### Objective:
Beginning at the first line of the data, print each line exactly, stopping after the line that contains "walk(car, rows)".

### Records:
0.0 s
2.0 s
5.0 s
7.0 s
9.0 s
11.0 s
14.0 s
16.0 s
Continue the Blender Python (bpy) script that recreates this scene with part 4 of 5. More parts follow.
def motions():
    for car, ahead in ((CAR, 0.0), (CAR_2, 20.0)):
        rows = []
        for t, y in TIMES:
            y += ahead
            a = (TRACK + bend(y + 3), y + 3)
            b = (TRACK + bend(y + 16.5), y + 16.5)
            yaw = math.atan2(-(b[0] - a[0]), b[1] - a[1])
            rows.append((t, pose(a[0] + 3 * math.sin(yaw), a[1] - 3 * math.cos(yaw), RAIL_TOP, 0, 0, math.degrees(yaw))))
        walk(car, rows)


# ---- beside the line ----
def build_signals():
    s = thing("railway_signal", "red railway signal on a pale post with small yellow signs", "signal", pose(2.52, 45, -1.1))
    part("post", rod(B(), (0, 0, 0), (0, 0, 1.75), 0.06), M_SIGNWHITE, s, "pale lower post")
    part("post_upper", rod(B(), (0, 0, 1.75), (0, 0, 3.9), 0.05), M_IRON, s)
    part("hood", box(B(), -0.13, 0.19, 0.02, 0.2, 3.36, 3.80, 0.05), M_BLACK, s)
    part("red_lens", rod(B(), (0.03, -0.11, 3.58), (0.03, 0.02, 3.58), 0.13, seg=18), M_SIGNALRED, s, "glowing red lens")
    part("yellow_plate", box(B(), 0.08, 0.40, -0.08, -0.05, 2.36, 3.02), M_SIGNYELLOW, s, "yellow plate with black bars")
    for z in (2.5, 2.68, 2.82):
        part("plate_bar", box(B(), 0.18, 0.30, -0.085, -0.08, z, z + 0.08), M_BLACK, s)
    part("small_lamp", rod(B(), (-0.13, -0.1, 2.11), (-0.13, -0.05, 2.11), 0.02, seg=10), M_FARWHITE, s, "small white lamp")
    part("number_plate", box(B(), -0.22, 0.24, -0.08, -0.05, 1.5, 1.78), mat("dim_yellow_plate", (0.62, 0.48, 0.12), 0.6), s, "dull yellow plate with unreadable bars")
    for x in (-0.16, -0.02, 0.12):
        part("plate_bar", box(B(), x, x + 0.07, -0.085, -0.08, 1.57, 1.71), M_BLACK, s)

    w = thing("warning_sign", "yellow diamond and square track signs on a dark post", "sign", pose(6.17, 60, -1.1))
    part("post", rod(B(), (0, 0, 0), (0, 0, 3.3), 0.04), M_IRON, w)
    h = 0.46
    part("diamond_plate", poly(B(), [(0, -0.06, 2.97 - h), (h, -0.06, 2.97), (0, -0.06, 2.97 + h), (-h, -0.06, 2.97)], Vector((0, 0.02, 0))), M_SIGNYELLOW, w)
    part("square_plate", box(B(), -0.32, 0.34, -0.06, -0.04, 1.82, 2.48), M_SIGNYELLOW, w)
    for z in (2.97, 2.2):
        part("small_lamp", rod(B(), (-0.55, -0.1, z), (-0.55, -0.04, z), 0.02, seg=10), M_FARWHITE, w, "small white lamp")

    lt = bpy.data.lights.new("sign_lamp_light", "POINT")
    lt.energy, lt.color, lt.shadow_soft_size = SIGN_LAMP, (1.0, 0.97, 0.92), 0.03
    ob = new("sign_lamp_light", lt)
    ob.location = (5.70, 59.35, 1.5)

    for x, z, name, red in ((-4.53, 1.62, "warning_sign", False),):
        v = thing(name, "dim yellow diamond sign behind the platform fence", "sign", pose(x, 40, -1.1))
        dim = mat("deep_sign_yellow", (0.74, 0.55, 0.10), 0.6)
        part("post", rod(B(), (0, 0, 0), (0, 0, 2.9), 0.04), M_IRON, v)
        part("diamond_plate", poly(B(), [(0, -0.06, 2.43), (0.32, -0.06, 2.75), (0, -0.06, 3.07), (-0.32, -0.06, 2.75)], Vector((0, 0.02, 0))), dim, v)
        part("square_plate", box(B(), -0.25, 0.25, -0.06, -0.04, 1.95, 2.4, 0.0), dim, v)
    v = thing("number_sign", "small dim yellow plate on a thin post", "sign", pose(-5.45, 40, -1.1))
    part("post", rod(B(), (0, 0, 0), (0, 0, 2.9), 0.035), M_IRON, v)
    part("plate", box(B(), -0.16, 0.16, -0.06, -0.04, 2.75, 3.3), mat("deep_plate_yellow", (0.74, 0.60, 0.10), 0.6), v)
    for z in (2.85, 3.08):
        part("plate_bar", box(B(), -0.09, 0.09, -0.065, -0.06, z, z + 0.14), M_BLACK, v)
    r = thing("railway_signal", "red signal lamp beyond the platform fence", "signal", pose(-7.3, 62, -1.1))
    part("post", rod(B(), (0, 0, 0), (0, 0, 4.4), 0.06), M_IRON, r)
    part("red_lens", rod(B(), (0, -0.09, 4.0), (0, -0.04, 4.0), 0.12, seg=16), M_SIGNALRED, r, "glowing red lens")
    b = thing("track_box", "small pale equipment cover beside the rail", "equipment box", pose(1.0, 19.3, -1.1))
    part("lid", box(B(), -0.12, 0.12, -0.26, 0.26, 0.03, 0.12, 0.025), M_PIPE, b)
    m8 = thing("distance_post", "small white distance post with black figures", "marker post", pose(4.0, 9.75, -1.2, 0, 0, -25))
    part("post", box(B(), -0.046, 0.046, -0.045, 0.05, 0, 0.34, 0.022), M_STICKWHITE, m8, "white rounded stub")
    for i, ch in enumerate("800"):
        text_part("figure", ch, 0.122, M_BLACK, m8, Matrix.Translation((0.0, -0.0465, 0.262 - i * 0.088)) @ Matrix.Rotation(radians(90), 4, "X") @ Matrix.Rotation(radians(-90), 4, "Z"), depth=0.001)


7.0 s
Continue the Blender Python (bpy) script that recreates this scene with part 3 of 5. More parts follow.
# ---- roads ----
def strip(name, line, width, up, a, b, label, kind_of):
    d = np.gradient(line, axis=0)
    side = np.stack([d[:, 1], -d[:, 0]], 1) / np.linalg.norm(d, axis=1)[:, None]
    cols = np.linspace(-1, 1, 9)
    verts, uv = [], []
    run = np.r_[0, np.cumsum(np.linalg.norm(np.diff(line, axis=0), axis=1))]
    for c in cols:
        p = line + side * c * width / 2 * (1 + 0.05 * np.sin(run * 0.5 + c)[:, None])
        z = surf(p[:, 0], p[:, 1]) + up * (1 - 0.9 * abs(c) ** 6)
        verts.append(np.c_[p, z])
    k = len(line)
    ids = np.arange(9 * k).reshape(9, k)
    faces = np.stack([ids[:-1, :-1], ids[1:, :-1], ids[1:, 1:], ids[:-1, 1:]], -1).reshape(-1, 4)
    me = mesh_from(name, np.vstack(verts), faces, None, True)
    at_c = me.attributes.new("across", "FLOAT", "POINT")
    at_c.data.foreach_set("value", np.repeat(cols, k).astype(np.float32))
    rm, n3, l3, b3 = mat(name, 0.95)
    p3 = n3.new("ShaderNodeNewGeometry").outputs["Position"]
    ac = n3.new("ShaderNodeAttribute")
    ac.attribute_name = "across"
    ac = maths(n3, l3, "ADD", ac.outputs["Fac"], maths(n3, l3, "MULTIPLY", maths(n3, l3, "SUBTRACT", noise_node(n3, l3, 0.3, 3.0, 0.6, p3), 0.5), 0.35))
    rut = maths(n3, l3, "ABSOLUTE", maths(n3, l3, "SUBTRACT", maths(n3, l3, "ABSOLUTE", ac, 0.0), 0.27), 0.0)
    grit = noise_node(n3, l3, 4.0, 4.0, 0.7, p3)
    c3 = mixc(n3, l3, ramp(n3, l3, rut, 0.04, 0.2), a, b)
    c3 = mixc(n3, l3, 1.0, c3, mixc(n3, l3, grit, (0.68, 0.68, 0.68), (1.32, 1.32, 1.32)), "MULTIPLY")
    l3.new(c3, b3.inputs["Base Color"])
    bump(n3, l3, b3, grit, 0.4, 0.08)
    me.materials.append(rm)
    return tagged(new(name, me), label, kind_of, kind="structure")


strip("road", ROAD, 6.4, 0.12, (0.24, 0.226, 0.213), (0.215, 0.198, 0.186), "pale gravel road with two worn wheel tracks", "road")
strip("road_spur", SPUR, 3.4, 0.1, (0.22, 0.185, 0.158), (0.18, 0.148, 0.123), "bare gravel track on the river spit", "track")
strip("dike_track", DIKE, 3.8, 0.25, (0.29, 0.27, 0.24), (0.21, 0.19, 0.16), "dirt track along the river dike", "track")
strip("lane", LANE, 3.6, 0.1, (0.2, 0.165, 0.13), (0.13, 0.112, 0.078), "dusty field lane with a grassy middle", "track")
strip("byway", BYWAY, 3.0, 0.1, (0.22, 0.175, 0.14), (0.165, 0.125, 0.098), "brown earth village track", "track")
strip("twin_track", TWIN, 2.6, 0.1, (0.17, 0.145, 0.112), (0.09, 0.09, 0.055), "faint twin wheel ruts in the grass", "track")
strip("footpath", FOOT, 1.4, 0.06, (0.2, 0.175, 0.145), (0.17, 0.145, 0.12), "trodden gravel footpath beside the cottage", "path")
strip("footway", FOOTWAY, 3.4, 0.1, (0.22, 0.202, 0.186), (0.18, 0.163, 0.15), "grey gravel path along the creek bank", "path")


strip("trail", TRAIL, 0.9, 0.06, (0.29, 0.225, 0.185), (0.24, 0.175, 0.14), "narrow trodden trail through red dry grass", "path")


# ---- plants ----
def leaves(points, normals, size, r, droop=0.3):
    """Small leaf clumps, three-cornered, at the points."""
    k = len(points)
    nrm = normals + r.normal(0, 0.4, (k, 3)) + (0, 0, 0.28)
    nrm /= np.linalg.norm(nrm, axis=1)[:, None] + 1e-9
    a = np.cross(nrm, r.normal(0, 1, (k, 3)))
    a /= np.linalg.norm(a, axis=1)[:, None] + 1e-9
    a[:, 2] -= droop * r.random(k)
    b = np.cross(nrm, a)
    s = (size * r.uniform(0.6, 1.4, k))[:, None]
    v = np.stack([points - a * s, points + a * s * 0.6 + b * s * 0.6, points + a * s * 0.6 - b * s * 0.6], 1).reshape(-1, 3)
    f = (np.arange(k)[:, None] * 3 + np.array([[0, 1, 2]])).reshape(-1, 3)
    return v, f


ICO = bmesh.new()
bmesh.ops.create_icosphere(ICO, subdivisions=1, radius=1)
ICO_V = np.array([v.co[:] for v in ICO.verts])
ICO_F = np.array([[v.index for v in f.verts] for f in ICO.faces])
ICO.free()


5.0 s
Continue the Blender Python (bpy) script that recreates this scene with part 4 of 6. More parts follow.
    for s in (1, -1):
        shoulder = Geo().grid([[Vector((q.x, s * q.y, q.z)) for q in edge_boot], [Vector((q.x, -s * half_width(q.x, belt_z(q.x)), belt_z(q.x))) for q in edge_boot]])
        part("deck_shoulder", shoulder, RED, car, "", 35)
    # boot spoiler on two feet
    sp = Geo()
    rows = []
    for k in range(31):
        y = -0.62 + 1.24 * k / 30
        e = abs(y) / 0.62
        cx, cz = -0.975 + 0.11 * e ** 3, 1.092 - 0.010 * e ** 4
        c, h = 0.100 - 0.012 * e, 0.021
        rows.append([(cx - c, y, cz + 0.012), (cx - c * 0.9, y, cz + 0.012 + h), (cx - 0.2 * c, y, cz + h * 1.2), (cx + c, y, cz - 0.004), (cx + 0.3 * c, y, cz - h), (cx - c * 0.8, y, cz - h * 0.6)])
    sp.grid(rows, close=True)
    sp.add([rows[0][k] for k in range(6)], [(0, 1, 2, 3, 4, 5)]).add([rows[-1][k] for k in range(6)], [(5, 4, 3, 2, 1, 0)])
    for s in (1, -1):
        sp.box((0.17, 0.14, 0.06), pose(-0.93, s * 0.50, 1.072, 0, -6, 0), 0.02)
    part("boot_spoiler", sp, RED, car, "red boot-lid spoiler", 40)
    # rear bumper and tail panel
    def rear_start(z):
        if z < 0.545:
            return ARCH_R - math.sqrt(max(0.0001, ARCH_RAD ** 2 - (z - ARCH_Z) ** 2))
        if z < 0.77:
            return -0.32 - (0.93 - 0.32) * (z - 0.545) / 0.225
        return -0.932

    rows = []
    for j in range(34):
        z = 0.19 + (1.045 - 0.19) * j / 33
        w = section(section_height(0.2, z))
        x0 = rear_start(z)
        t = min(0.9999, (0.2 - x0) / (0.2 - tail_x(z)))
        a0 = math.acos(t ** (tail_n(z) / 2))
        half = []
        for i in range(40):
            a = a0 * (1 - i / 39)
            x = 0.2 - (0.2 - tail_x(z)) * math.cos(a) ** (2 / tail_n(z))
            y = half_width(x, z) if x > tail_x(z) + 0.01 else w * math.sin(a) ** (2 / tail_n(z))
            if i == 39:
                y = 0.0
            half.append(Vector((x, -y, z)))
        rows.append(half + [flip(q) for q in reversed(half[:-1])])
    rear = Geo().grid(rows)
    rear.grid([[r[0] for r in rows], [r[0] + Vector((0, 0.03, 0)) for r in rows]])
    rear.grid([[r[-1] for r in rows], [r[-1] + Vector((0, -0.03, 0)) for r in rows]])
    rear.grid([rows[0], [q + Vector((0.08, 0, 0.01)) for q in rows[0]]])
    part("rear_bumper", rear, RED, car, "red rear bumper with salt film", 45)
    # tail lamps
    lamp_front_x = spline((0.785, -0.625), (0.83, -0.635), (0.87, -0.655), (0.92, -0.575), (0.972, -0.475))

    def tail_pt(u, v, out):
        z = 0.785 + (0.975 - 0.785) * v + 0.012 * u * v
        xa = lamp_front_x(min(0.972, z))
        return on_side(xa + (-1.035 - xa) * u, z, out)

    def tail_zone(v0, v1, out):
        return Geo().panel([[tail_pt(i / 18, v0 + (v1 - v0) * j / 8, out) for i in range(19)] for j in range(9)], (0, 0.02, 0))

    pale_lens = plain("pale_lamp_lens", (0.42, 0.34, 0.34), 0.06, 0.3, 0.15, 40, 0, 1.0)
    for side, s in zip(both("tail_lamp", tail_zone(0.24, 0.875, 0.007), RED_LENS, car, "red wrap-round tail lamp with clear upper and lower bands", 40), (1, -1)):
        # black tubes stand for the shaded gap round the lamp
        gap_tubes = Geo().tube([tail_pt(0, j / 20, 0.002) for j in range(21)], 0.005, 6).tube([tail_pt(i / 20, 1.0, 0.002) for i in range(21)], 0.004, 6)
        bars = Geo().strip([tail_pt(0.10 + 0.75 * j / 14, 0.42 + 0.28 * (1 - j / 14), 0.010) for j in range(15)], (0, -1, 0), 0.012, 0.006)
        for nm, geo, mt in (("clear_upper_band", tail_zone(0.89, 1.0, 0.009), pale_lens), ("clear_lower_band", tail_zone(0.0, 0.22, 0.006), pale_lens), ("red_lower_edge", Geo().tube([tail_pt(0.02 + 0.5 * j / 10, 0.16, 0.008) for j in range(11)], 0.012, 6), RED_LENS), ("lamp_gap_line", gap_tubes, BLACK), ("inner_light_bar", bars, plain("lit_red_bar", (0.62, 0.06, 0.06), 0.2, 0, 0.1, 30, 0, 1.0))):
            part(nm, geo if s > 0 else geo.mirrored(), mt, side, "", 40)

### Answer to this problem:
0.0 s
2.0 s
5.0 s
7.0 s
9.0 s
11.0 s
14.0 s
16.0 s
Continue the Blender Python (bpy) script that recreates this scene with part 4 of 5. More parts follow.
def motions():
    for car, ahead in ((CAR, 0.0), (CAR_2, 20.0)):
        rows = []
        for t, y in TIMES:
            y += ahead
            a = (TRACK + bend(y + 3), y + 3)
            b = (TRACK + bend(y + 16.5), y + 16.5)
            yaw = math.atan2(-(b[0] - a[0]), b[1] - a[1])
            rows.append((t, pose(a[0] + 3 * math.sin(yaw), a[1] - 3 * math.cos(yaw), RAIL_TOP, 0, 0, math.degrees(yaw))))
        walk(car, rows)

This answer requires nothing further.